Interestingly, the positions of players seem to be a strong indicator for similarity. Almost all centers are very similar, since they form a component by themselves. You can also find small cohesive groups of players with the same position within the biggest component.

Of course more interesting is to find where players with special skills are located. Like the players with the highest scoring per 36 minutes.

V(g)$pts_pm <- player_stats$pts_pm

ggraph(g, layout="manual", node.positions=layout_igraph_v3(g))+
geom_node_point(aes(color = pts_pm),size = 2)+
theme_graph()+
theme(legend.position="bottom")

Or the players with the most rebounds per 36 minutes.

V(g)$trb_pm <- player_stats$trb_pm

ggraph(g, layout="manual", node.positions=layout_igraph_v3(g))+
geom_node_point(aes(color = trb_pm),size = 2)+
theme_graph()+
theme(legend.position="bottom")

Players with similar stats seem to neatly cluster together so that any well connected group of players in the network describes a specific player type.

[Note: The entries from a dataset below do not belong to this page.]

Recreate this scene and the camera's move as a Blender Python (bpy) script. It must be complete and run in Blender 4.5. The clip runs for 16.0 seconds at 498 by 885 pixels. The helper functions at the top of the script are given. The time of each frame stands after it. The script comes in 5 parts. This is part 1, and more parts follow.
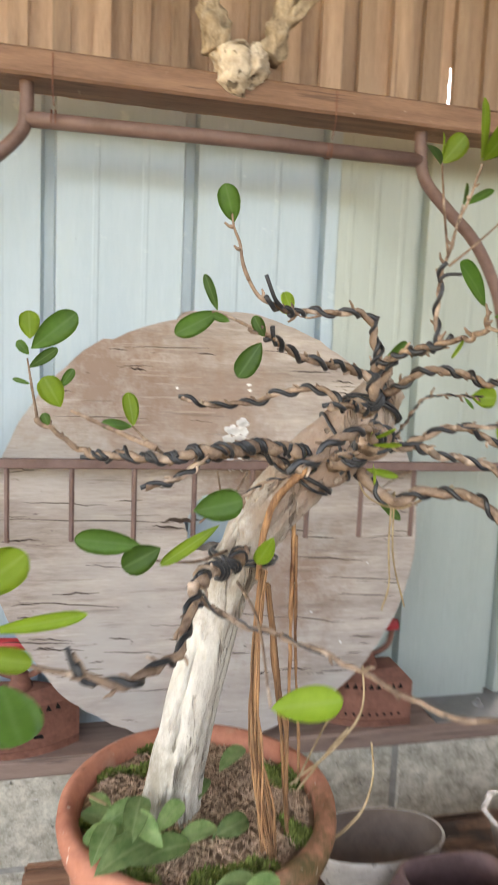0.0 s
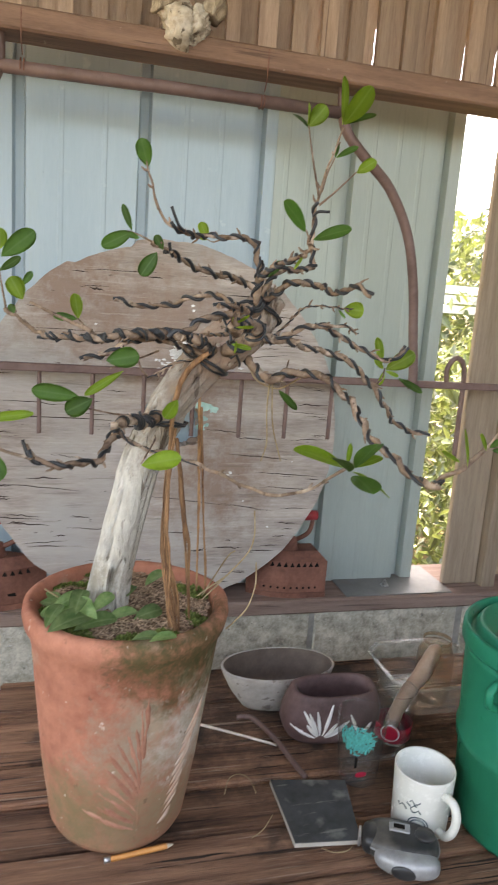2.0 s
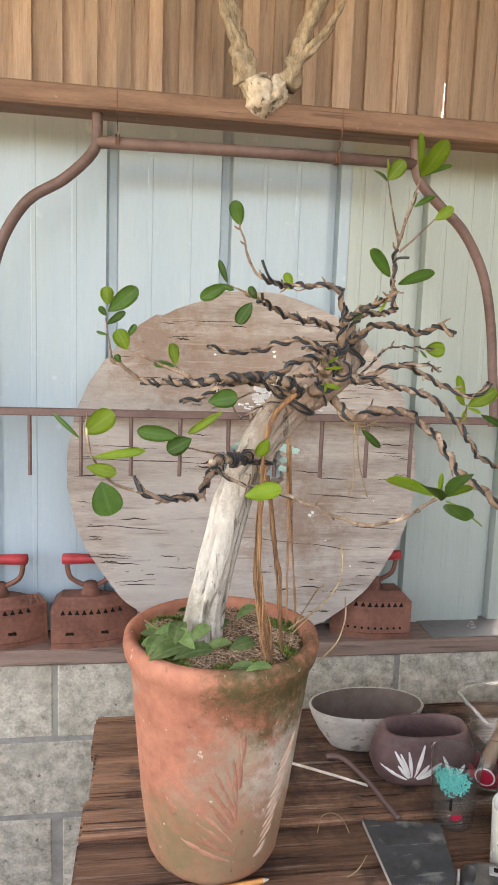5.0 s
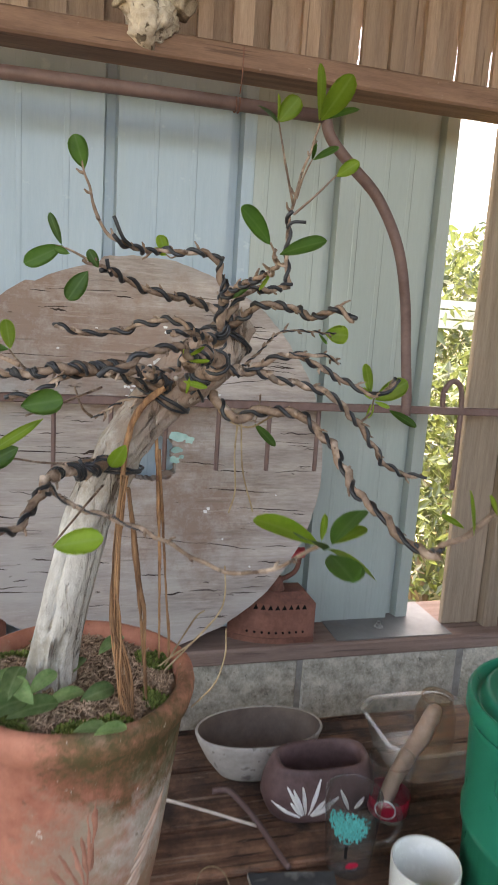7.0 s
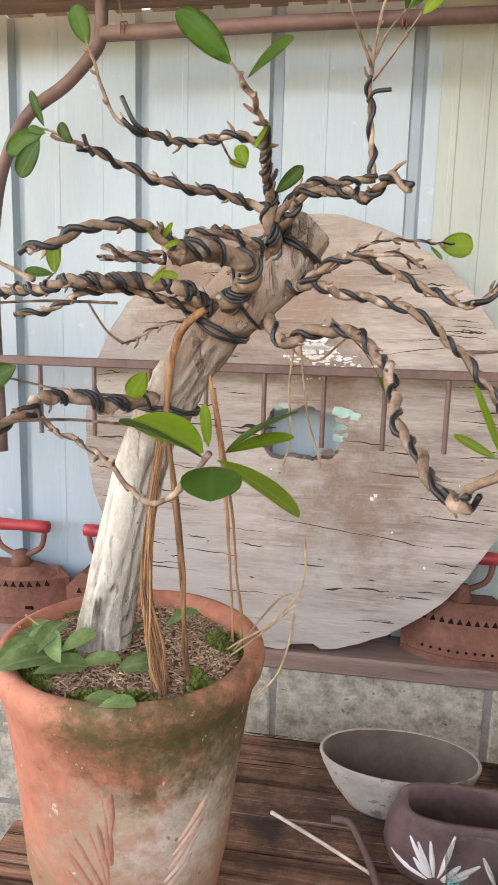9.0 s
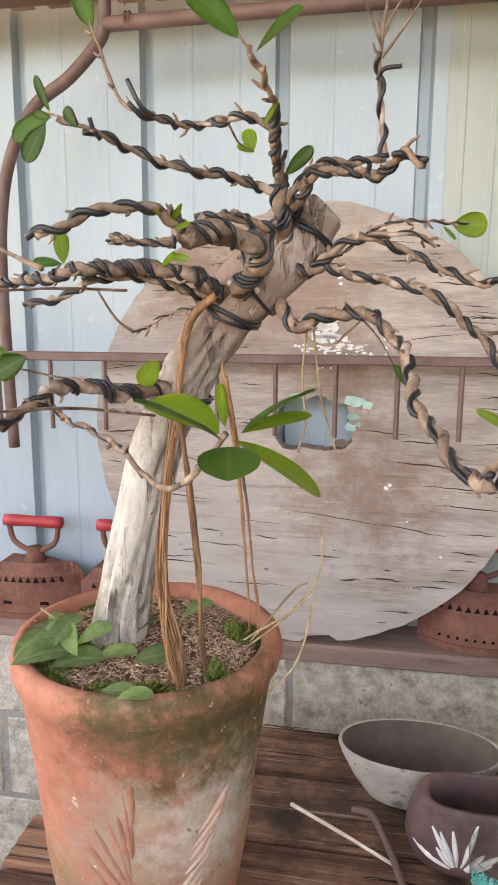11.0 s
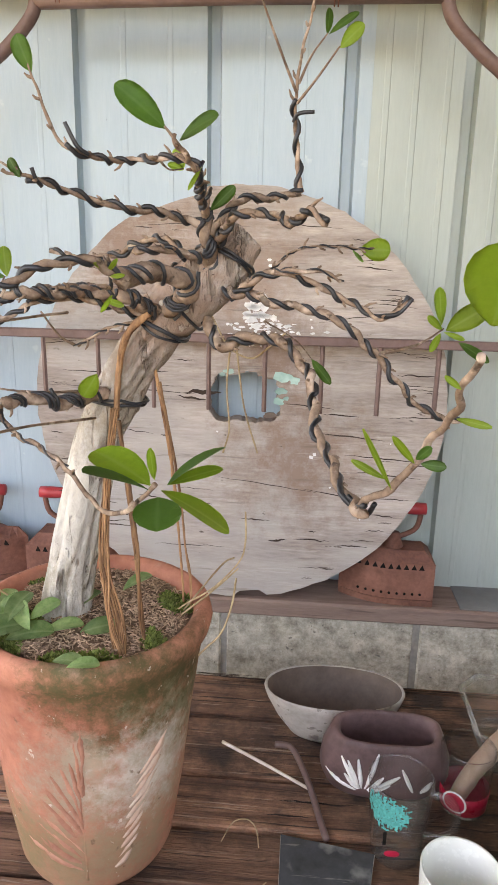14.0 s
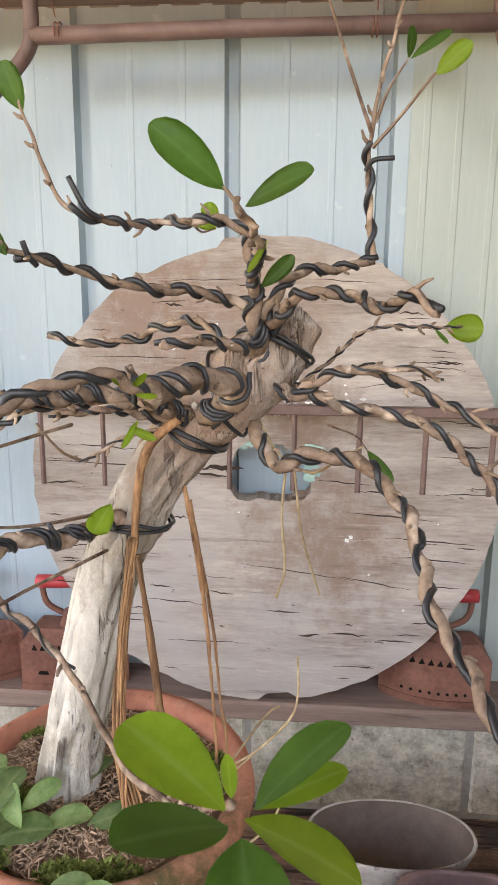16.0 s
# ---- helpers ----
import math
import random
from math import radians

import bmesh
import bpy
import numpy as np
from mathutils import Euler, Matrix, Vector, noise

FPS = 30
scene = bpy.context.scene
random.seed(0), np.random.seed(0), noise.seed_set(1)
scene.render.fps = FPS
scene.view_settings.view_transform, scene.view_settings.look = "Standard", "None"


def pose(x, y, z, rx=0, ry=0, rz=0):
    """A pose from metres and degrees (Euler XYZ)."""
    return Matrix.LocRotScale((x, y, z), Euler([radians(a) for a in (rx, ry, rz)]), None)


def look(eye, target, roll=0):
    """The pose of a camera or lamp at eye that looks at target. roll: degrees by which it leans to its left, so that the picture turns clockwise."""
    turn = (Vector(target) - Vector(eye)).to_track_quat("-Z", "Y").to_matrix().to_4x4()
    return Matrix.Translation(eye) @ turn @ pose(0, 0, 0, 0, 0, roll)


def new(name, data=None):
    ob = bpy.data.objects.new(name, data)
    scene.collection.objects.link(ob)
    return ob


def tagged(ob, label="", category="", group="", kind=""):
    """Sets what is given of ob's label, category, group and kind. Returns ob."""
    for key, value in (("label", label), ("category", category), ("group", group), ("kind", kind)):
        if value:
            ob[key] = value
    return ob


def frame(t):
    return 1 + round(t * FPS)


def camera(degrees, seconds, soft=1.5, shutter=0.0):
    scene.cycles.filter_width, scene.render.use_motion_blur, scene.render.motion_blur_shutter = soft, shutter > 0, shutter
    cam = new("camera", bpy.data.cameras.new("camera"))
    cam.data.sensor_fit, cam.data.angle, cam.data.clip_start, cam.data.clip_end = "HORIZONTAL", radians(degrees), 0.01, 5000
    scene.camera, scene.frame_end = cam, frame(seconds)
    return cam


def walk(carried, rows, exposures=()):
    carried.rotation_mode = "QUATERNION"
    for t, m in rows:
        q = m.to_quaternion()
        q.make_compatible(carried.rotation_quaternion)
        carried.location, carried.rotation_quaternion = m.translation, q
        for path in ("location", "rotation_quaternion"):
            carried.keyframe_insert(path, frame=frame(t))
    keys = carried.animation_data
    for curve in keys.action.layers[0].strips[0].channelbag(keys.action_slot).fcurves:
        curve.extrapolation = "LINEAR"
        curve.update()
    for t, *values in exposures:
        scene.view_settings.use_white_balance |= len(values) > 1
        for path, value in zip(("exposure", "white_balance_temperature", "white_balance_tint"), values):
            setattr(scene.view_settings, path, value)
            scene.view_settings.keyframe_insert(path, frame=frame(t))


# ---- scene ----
cam = camera(40.4, 16.0, shutter=0.4)
PATH = [
    (0, (-0.01, -0.035, 1.448), (0.432, 1.901, 1.217), 2.4),
    (0.5, (-0.092, -0.106, 1.442), (0.644, 1.722, 1.099), 0.6),
    (1, (-0.093, -0.179, 1.446), (0.714, 1.619, 1.105), 0.5),
    (1.5, (-0.013, -0.25, 1.433), (0.669, 1.601, 1.104), 3.9),
    (2, (0.02, -0.281, 1.417), (0.522, 1.614, 1.024), 4.1),
    (2.5, (0.016, -0.301, 1.407), (0.447, 1.607, 0.988), 3.6),
    (3, (0.003, -0.304, 1.409), (0.381, 1.613, 0.981), 4.2),
    (3.5, (-0.006, -0.313, 1.412), (0.343, 1.616, 1.015), 3.5),
    (3.7, (-0.013, -0.313, 1.409), (0.299, 1.625, 1.024), 3.1),
    (5.8, (-0.001, -0.335, 1.421), (0.302, 1.627, 1.187), 1.6),
    (6, (0.018, -0.339, 1.424), (0.404, 1.607, 1.168), 1.5),
    (6.5, (0.06, -0.289, 1.417), (0.591, 1.605, 1.056), 2.7),
    (7, (0.083, -0.162, 1.431), (0.597, 1.739, 1.08), 3.7),
    (7.5, (0.118, -0.101, 1.44), (0.67, 1.794, 1.116), 5.3),
    (8, (0.2471, -0.1044, 1.4358), (0.4729, 1.3663, 1.2459), 5.22),
    (8.3, (0.3237, -0.0813, 1.3973), (0.3223, 1.3967, 1.1410), 2.14),
    (8.6, (0.3172, -0.0556, 1.3536), (0.1221, 1.4097, 1.0989), 2.54),
    (10.8, (0.301, -0.041, 1.333), (-0.041, 1.897, 0.976), 0.3),
    (11, (0.306, -0.043, 1.336), (-0.021, 1.898, 0.982), 0.3),
    (11.5, (0.308, -0.059, 1.349), (-0.002, 1.89, 1.026), 0.4),
    (12, (0.314, -0.084, 1.358), (0.092, 1.877, 1.031), 0.1),
    (12.5, (0.325, -0.094, 1.36), (0.137, 1.87, 1.036), -0.1),
    (13, (0.331, -0.103, 1.365), (0.145, 1.864, 1.051), -0.3),
    (13.5, (0.327, -0.125, 1.41), (0.216, 1.84, 1.054), 0.3),
    (14, (0.326, -0.11, 1.41), (0.181, 1.815, 0.888), 1.3),
    (14.5, (0.329, -0.11, 1.407), (0.235, 1.839, 0.969), 1.3),
    (15, (0.3094, -0.0413, 1.4177), (0.3093, 1.4137, 1.0531), -0.76),
    (15.5, (0.266, 0.024, 1.444), (0.182, 1.98, 1.037), 0.7),
    (16, (0.265, 0.058, 1.447), (0.123, 2.007, 1.021), 0.5),
]
EXPOSURES = [(0, 3.93, 9950, 17), (1.0, 3.54, 9500, 17), (1.5, 3.45, 9100, 15), (2.5, 3.5, 9450, 16), (3.2, 3.78, 9700, 20), (6, 3.86, 10000, 18), (7, 3.28, 8900, 17), (7.5, 3.23, 8850, 17), (8.2, 2.88, 8750, 18), (8.5, 4.03, 9450, 19), (9.5, 3.98, 10250, 24), (12.5, 3.93, 10000, 22), (16, 3.93, 9850, 21)]
walk(cam, [(t, look(eye, target, roll)) for t, eye, target, roll in PATH], EXPOSURES)

# ---- world, sun, exposure ----
world = bpy.data.worlds.new("sky")
scene.world = world
world.use_nodes = True
wn = world.node_tree
sky = wn.nodes.new("ShaderNodeTexSky")
sky.sky_type, sky.sun_disc = "NISHITA", False
sky.sun_elevation, sky.sun_rotation = radians(70), radians(27)
sky.air_density, sky.dust_density = 1.0, 3.0
wn.nodes["Background"].inputs["Strength"].default_value = 0.15
wn.links.new(sky.outputs["Color"], wn.nodes["Background"].inputs["Color"])
sun = new("sun", bpy.data.lights.new("sun", "SUN"))
sun.data.energy, sun.data.angle, sun.data.color = 3.0, radians(0.6), (1, 0.95, 0.88)
sun.matrix_world = look((1.2, 2.4, 7.5), (0, 0, 0))

# ---- materials ----


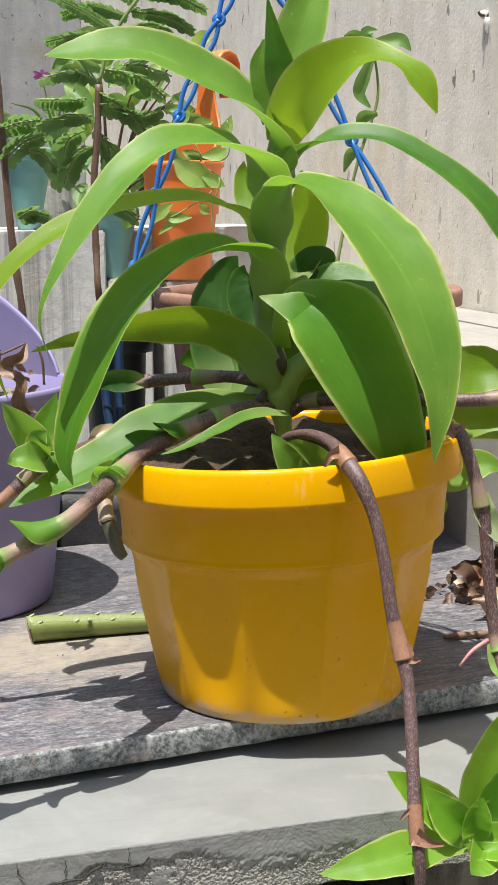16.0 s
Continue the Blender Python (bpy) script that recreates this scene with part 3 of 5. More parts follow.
part("bench_side", bench_side(), bench_plaster, bench)
part("bench_body", box_bm(-0.28, -0.002, -0.78, 4.2, -0.03, 0.222, 0.004), coat_cement, bench, smooth=False)
part("bench_top", box_bm(-0.284, -0.110, -0.784, 4.2, 0.2225, 0.230, 0.003), dusty_cement, bench, "dusty pale cement top", smooth=False)
part("bench_top", box_bm(-0.108, -0.002, -0.784, 4.2, 0.2225, 0.2305, 0.003), dusty_cement, bench, "dusty pale cement top", smooth=False)

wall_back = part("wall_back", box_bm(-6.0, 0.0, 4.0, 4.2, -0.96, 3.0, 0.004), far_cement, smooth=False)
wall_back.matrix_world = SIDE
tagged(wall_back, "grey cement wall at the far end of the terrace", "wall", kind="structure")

# two unseen walls, added to cut sky light from behind and from the left
rear_screen = part("screen_wall_rear", box_bm(-6.0, 3.0, -5.6, -5.4, -0.96, 2.6, 0.004), far_cement, smooth=False)
rear_screen.matrix_world = SIDE
tagged(rear_screen, "unseen grey wall added behind the camera to block sky light", "wall", kind="structure")
screen_wall_left = part("screen_wall_left", box_bm(-4.0, -3.8, -5.39, 3.99, -0.96, 2.0, 0.004), far_cement, smooth=False)
screen_wall_left.matrix_world = SIDE
tagged(screen_wall_left, "unseen grey wall added on the left to block sky light", "wall", kind="structure")

trough = thing("planter_wall", "pale cement planter wall with dark drip stains", "wall", kind="structure")
trough.matrix_world = pose(-0.30, 1.15, -0.03, 0, 0, YAW)
part("wall_block", box_bm(-1.8, -0.1702, 0.002, 0.45, 0.0, 0.468, 0.003), stained_cement, trough, smooth=False)
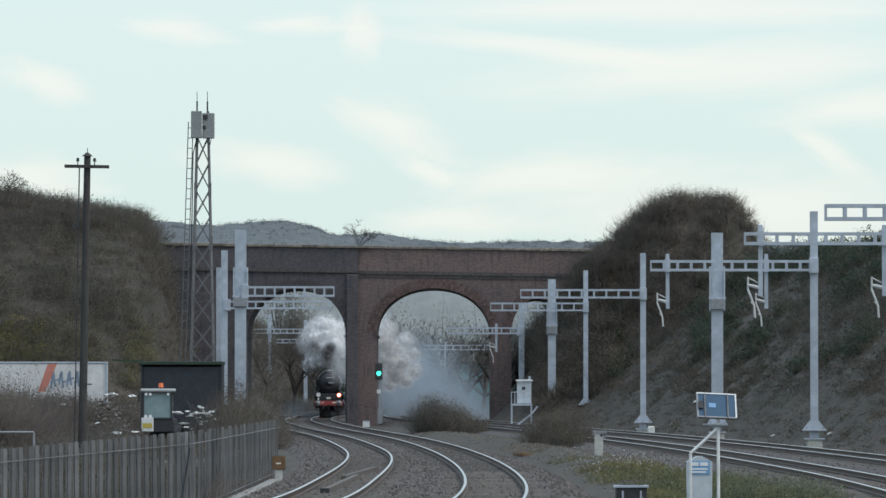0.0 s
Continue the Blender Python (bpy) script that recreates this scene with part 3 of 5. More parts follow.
def make_wheel(r, n):
    bm = B()
    seg = 28
    for a, b in ((r, r - 0.09),):
        rows = []
        for rr, xx in ((a, -0.06), (a, 0.06), (b, 0.06), (b, -0.06)):
            rows.append([bm.verts.new((xx, rr * math.cos(2 * math.pi * i / seg), rr * math.sin(2 * math.pi * i / seg))) for i in range(seg)])
        for k in range(4):
            for i in range(seg):
                bm.faces.new((rows[k][i], rows[(k + 1) % 4][i], rows[(k + 1) % 4][(i + 1) % seg], rows[k][(i + 1) % seg]))
    for i in range(n):
        a = 2 * math.pi * i / n
        bar(bm, (0, 0.1 * math.cos(a), 0.1 * math.sin(a)), (0, (r - 0.08) * math.cos(a), (r - 0.08) * math.sin(a)), 0.06)
    rod(bm, (-0.08, 0, 0), (0.08, 0, 0), 0.14, seg=14)
    me = bpy.data.meshes.new("wheel")
    bm.to_mesh(me)
    bm.free()
    me.materials.append(M["black"])
    return me


BIG, SMALL = make_wheel(0.94, 16), make_wheel(0.48, 10)
for y, r, me in ((1.6, 0.48, SMALL), (3.6, 0.48, SMALL), (4.9, 0.94, BIG), (7.0, 0.94, BIG), (9.2, 0.94, BIG)):
    for sx in (-0.72, 0.72):
        o = new("wheel", me)
        o.parent = engine
        o.location = (sx, y, r)
        WHEELS.append((o, sx, y, r))
    part("axle", rod(B(), (-0.66, y, r), (0.66, y, r), 0.09), M["black"], engine)

tender = thing("tender", "dark green locomotive tender loaded with coal", "tender")
part("tank", box(box(B(), -1.3, 1.3, 0.3, 6.9, 1.2, 2.75, 0.05), -1.15, 1.15, 0.6, 6.6, 2.75, 3.0, 0.05), M["loco_green"], tender)
bm = B()
bmesh.ops.create_grid(bm, x_segments=14, y_segments=24, size=1.0)
for v in bm.verts:
    e = max(abs(v.co.x), abs(v.co.y))
    v.co = Vector((v.co.x * 1.1, 3.6 + v.co.y * 2.8, 3.0 + (0.35 * (1 - e ** 3) if e < 1 else -0.1) + random.uniform(-0.06, 0.06)))
part("coal", bm, M["black"], tender, "heap of black coal")
part("frame", box(B(), -1.2, 1.2, 0.2, 7.0, 0.55, 1.2), M["black"], tender)
part("buffer_beam", box(B(), -1.25, 1.25, 7.0, 7.1, 0.85, 1.25), M["black"], tender)
for y in (1.4, 3.4, 5.4):
    for sx in (-0.72, 0.72):
        o = new("wheel", SMALL)
        o.parent = tender
        o.matrix_basis = pose(sx, y, 0.48)

# ---- carriages ----


def carriage(label, group):
    t = thing("railway_carriage", label, "railway carriage", None, group)
    bm = B()
    sec = [(-1.3, 1.05), (-1.4, 1.6), (-1.4, 2.2), (-1.36, 2.9), (1.36, 2.9), (1.4, 2.2), (1.4, 1.6), (1.3, 1.05)]
    fr, bk = [bm.verts.new((x, 0.4, z)) for x, z in sec], [bm.verts.new((x, 19.4, z)) for x, z in sec]
    for i in range(len(sec)):
        j = (i + 1) % len(sec)
        bm.faces.new((fr[j], fr[i], bk[i], bk[j]))
    bm.faces.new(fr)
    bm.faces.new(bk[::-1])
    part("body", bm, M["maroon"], t)
    bm = B()
    sec = [(-1.4, 2.88), (-1.3, 3.2), (-0.95, 3.5), (-0.5, 3.66), (0, 3.7), (0.5, 3.66), (0.95, 3.5), (1.3, 3.2), (1.4, 2.88)]
    fr, bk = [bm.verts.new((x, 0.38, z)) for x, z in sec], [bm.verts.new((x, 19.42, z)) for x, z in sec]
    for i in range(len(sec) - 1):
        bm.faces.new((fr[i + 1], fr[i], bk[i], bk[i + 1]))
    bm.faces.new(fr)
    bm.faces.new(bk[::-1])
    part("roof", bm, M["roof"], t, "sooty grey curved roof")
    for sx in (-1, 1):
        part("waist_panel", box(B(), sx * 1.405 - 0.006, sx * 1.405 + 0.006, 0.8, 19.0, 1.95, 2.8), M["cream"], t, "faded cream window band")
        for i in range(9):
            y = 1.5 + i * 2.0
            wn = part("window", box(B(), sx * 1.415 - 0.006, sx * 1.415 + 0.006, y, y + 1.3, 2.05, 2.72), M["glass"], t)
    part("gangway", box(B(), -0.5, 0.5, 0.0, 0.4, 1.1, 3.2, 0.04), M["black"], t)
    part("underframe", box(B(), -1.1, 1.1, 0.5, 19.3, 0.75, 1.05), M["black"], t)
    for yb in (3.0, 16.8):
        part("bogie", box(B(), -1.15, 1.15, yb - 1.6, yb + 1.6, 0.35, 0.75, 0.05), M["black"], t)
        for yy in (yb - 1.3, yb + 1.3):
            for sx in (-0.72, 0.72):
                o = new("wheel", SMALL)
                o.parent = t
                o.matrix_basis = pose(sx, yy, 0.48)
    part("battery_box", box(B(), -1.2, 1.2, 8.0, 11.0, 0.4, 0.75, 0.03), M["black"], t)
    return t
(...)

We can use this networks now to argue about team performances. Take the player position of last years NBA champions, the Golden State Warriors

V(g)$tm <- ifelse(player_stats$tm=="GSW","GSW","other")

ggraph(g, layout="manual", node.positions=layout_igraph_v3(g))+
geom_node_point(aes(color = tm),size = 2)+
scale_color_manual(values=c("GSW"="#CD2626","other"="gray27"))+
theme_graph()+
theme(legend.position="bottom")

and the worst team, the Brooklyn Nets.

V(g)$tm <- ifelse(player_stats$tm=="BRK","BRK","other")

ggraph(g, layout="manual", node.positions=layout_igraph_v3(g))+
theme(legend.position="bottom")
If you are interested in different NBA seasons, teams or stats, I have built a little shiny applications, which allows you to explore interactive similarity networks back to 1990. You can check the locations of your favorite players and teams and customize the stats that should be shown on the network. The code for the app can be found on github. To run the app you need to install the package visNetwork, since the networks are interactive. To run the app locally use shiny::runGitHub("schochastics/NBASimNet").